▶ **AIM OF THE TASK**
Set down each line of the data below exactly as it stands, dropping the pictures.

##### DATA

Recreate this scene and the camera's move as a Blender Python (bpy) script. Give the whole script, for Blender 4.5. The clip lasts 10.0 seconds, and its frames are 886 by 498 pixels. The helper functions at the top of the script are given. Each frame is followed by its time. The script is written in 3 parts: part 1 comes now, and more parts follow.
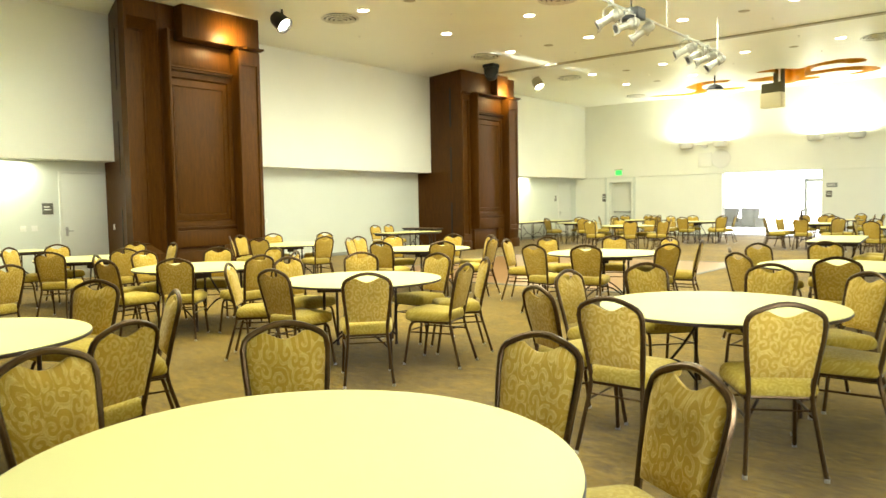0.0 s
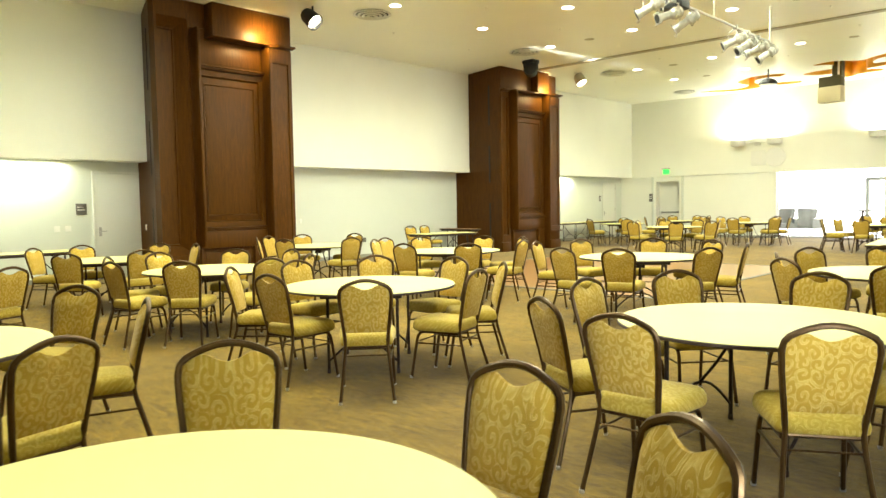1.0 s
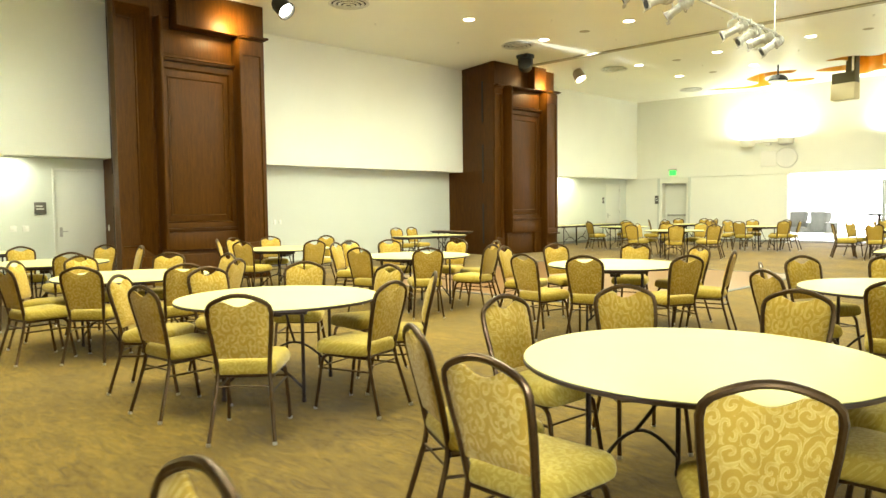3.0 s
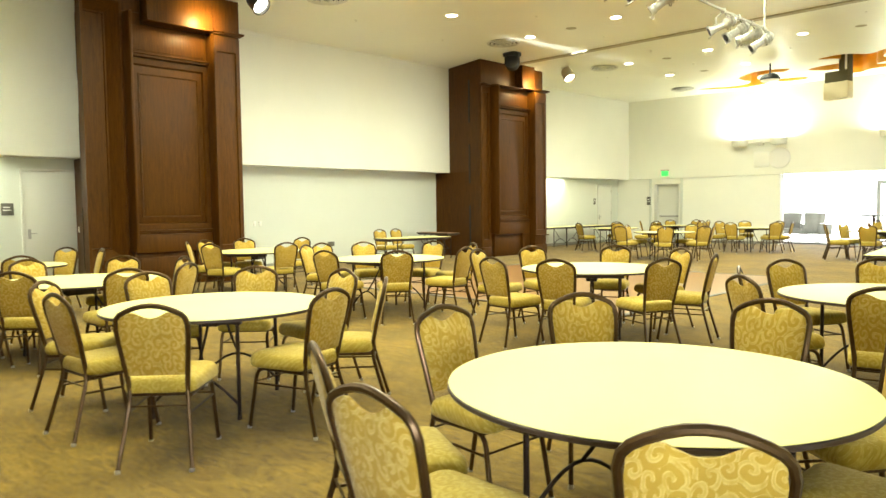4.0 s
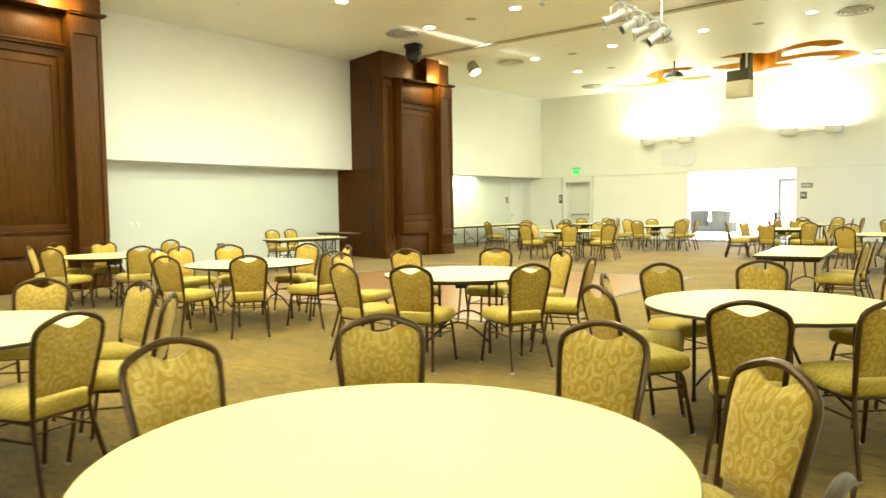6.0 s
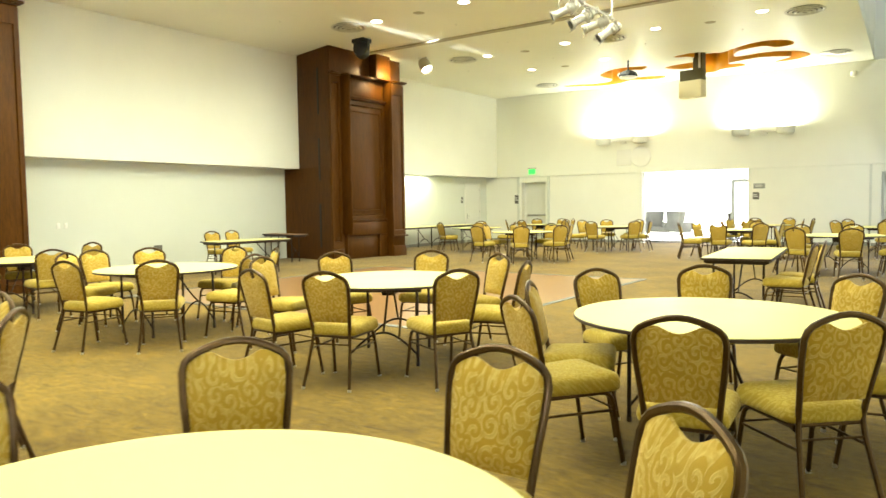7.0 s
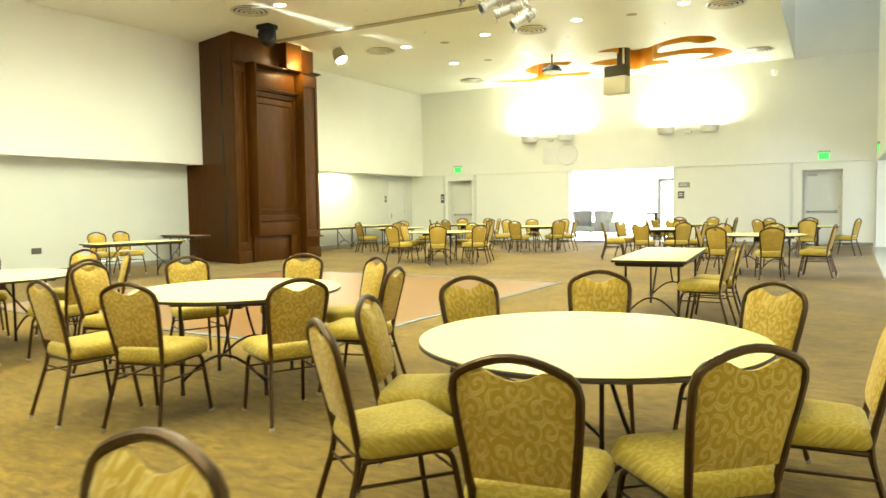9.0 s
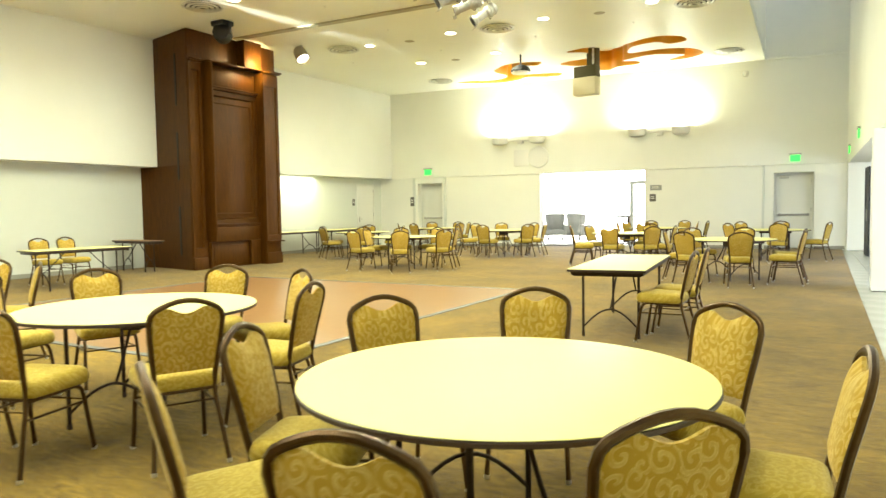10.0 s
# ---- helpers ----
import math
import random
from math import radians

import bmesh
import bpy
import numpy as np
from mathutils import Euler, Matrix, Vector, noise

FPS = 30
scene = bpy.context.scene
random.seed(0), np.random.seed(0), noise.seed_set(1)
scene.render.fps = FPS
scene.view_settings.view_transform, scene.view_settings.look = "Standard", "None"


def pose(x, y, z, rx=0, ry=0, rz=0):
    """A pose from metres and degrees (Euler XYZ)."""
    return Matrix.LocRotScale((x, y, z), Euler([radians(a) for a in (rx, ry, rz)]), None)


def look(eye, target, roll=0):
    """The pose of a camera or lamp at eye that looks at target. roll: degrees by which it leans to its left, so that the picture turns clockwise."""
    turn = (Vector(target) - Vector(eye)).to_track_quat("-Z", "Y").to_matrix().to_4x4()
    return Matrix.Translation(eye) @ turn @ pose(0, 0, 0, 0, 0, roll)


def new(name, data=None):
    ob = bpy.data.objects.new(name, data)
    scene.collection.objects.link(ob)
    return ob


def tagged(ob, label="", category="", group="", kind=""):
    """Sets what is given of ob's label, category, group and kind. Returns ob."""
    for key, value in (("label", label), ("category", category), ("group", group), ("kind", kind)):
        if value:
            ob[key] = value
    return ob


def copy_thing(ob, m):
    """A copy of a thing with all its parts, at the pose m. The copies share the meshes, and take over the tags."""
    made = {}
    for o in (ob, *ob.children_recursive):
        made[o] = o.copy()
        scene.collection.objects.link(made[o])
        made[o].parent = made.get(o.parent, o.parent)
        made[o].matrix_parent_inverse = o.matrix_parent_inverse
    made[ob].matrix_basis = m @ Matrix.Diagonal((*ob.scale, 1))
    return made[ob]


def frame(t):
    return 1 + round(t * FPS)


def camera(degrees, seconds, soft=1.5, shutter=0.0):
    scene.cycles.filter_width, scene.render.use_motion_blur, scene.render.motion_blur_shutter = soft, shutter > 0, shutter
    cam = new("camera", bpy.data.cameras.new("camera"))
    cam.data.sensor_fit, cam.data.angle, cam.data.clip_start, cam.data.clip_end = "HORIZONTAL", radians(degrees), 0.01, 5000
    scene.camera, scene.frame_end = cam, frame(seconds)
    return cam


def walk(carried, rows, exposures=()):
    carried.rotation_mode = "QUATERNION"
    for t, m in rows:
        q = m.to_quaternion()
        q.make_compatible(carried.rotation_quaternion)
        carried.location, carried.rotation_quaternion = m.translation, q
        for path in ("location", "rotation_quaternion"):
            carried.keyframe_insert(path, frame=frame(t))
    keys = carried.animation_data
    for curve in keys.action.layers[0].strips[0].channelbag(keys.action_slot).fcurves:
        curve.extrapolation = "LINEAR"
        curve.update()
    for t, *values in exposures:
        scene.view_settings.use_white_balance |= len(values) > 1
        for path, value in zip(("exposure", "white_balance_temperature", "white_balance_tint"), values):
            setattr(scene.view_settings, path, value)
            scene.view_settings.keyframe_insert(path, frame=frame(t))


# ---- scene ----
cam = camera(64.2, 10.0, shutter=0.5)
METRES, EYE, TILT, LEAN, TURN = 6.05, 1.46, 0.0, 0.0, 40.0
ROWS = [
    (0.0, 0.0, 0.0, 0.0, -0.06, -3.52, 1.02),
    (0.5, 0.0264, 0.042, 0.0003, 2.15, -3.44, 1.02),
    (1.0, 0.0523, 0.0855, -0.0003, 3.83, -3.44, 1.02),
    (1.5, 0.0848, 0.1301, -0.0014, 4.9, -3.27, 0.96),
    (2.0, 0.1124, 0.172, -0.0026, 5.22, -3.37, 0.83),
    (2.5, 0.1401, 0.213, -0.0033, 5.15, -3.33, 0.75),
    (4.0, 0.2165, 0.3274, -0.0056, 4.9, -3.19, 0.73),
    (4.5, 0.2431, 0.3632, -0.0062, 4.21, -3.14, 0.77),
    (5.0, 0.2723, 0.3971, -0.006, 2.55, -3.25, 0.86),
    (5.5, 0.3008, 0.4357, -0.0062, 0.88, -3.37, 0.87),
    (6.0, 0.3315, 0.4804, -0.0067, -0.88, -3.38, 0.87),
    (7.5, 0.419, 0.6095, -0.0096, -5.16, -3.41, 0.86),
    (8.0, 0.447, 0.6498, -0.0135, -6.47, -3.43, 0.91),
    (8.5, 0.478, 0.6884, -0.0157, -7.82, -3.47, 0.9),
    (9.0, 0.5077, 0.7276, -0.0157, -8.73, -3.43, 0.85),
    (9.5, 0.5422, 0.7694, -0.0113, -9.56, -3.25, 0.86),
    (10.0, 0.5828, 0.81, -0.0108, -10.39, -3.27, 0.92),
]
walk(cam, [(t, pose(0, 0, EYE, TILT, LEAN, TURN) @ pose(METRES * x, METRES * y, METRES * z, 90 + pitch, roll, yaw)) for t, x, y, z, yaw, pitch, roll in ROWS])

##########

▶ **TASK OUTPUT**
Recreate this scene and the camera's move as a Blender Python (bpy) script. Give the whole script, for Blender 4.5. The clip lasts 10.0 seconds, and its frames are 886 by 498 pixels. The helper functions at the top of the script are given. Each frame is followed by its time. The script is written in 3 parts: part 1 comes now, and more parts follow.
0.0 s
1.0 s
3.0 s
4.0 s
6.0 s
7.0 s
9.0 s
10.0 s
# ---- helpers ----
import math
import random
from math import radians

import bmesh
import bpy
import numpy as np
from mathutils import Euler, Matrix, Vector, noise

FPS = 30
scene = bpy.context.scene
random.seed(0), np.random.seed(0), noise.seed_set(1)
scene.render.fps = FPS
scene.view_settings.view_transform, scene.view_settings.look = "Standard", "None"


def pose(x, y, z, rx=0, ry=0, rz=0):
    """A pose from metres and degrees (Euler XYZ)."""
    return Matrix.LocRotScale((x, y, z), Euler([radians(a) for a in (rx, ry, rz)]), None)


def look(eye, target, roll=0):
    """The pose of a camera or lamp at eye that looks at target. roll: degrees by which it leans to its left, so that the picture turns clockwise."""
    turn = (Vector(target) - Vector(eye)).to_track_quat("-Z", "Y").to_matrix().to_4x4()
    return Matrix.Translation(eye) @ turn @ pose(0, 0, 0, 0, 0, roll)


def new(name, data=None):
    ob = bpy.data.objects.new(name, data)
    scene.collection.objects.link(ob)
    return ob


def tagged(ob, label="", category="", group="", kind=""):
    """Sets what is given of ob's label, category, group and kind. Returns ob."""
    for key, value in (("label", label), ("category", category), ("group", group), ("kind", kind)):
        if value:
            ob[key] = value
    return ob


def copy_thing(ob, m):
    """A copy of a thing with all its parts, at the pose m. The copies share the meshes, and take over the tags."""
    made = {}
    for o in (ob, *ob.children_recursive):
        made[o] = o.copy()
        scene.collection.objects.link(made[o])
        made[o].parent = made.get(o.parent, o.parent)
        made[o].matrix_parent_inverse = o.matrix_parent_inverse
    made[ob].matrix_basis = m @ Matrix.Diagonal((*ob.scale, 1))
    return made[ob]


def frame(t):
    return 1 + round(t * FPS)


def camera(degrees, seconds, soft=1.5, shutter=0.0):
    scene.cycles.filter_width, scene.render.use_motion_blur, scene.render.motion_blur_shutter = soft, shutter > 0, shutter
    cam = new("camera", bpy.data.cameras.new("camera"))
    cam.data.sensor_fit, cam.data.angle, cam.data.clip_start, cam.data.clip_end = "HORIZONTAL", radians(degrees), 0.01, 5000
    scene.camera, scene.frame_end = cam, frame(seconds)
    return cam


def walk(carried, rows, exposures=()):
    carried.rotation_mode = "QUATERNION"
    for t, m in rows:
        q = m.to_quaternion()
        q.make_compatible(carried.rotation_quaternion)
        carried.location, carried.rotation_quaternion = m.translation, q
        for path in ("location", "rotation_quaternion"):
            carried.keyframe_insert(path, frame=frame(t))
    keys = carried.animation_data
    for curve in keys.action.layers[0].strips[0].channelbag(keys.action_slot).fcurves:
        curve.extrapolation = "LINEAR"
        curve.update()
    for t, *values in exposures:
        scene.view_settings.use_white_balance |= len(values) > 1
        for path, value in zip(("exposure", "white_balance_temperature", "white_balance_tint"), values):
            setattr(scene.view_settings, path, value)
            scene.view_settings.keyframe_insert(path, frame=frame(t))


# ---- scene ----
cam = camera(64.2, 10.0, shutter=0.5)
METRES, EYE, TILT, LEAN, TURN = 6.05, 1.46, 0.0, 0.0, 40.0
ROWS = [
    (0.0, 0.0, 0.0, 0.0, -0.06, -3.52, 1.02),
    (0.5, 0.0264, 0.042, 0.0003, 2.15, -3.44, 1.02),
    (1.0, 0.0523, 0.0855, -0.0003, 3.83, -3.44, 1.02),
    (1.5, 0.0848, 0.1301, -0.0014, 4.9, -3.27, 0.96),
    (2.0, 0.1124, 0.172, -0.0026, 5.22, -3.37, 0.83),
    (2.5, 0.1401, 0.213, -0.0033, 5.15, -3.33, 0.75),
    (4.0, 0.2165, 0.3274, -0.0056, 4.9, -3.19, 0.73),
    (4.5, 0.2431, 0.3632, -0.0062, 4.21, -3.14, 0.77),
    (5.0, 0.2723, 0.3971, -0.006, 2.55, -3.25, 0.86),
    (5.5, 0.3008, 0.4357, -0.0062, 0.88, -3.37, 0.87),
    (6.0, 0.3315, 0.4804, -0.0067, -0.88, -3.38, 0.87),
    (7.5, 0.419, 0.6095, -0.0096, -5.16, -3.41, 0.86),
    (8.0, 0.447, 0.6498, -0.0135, -6.47, -3.43, 0.91),
    (8.5, 0.478, 0.6884, -0.0157, -7.82, -3.47, 0.9),
    (9.0, 0.5077, 0.7276, -0.0157, -8.73, -3.43, 0.85),
    (9.5, 0.5422, 0.7694, -0.0113, -9.56, -3.25, 0.86),
    (10.0, 0.5828, 0.81, -0.0108, -10.39, -3.27, 0.92),
]
walk(cam, [(t, pose(0, 0, EYE, TILT, LEAN, TURN) @ pose(METRES * x, METRES * y, METRES * z, 90 + pitch, roll, yaw)) for t, x, y, z, yaw, pitch, roll in ROWS])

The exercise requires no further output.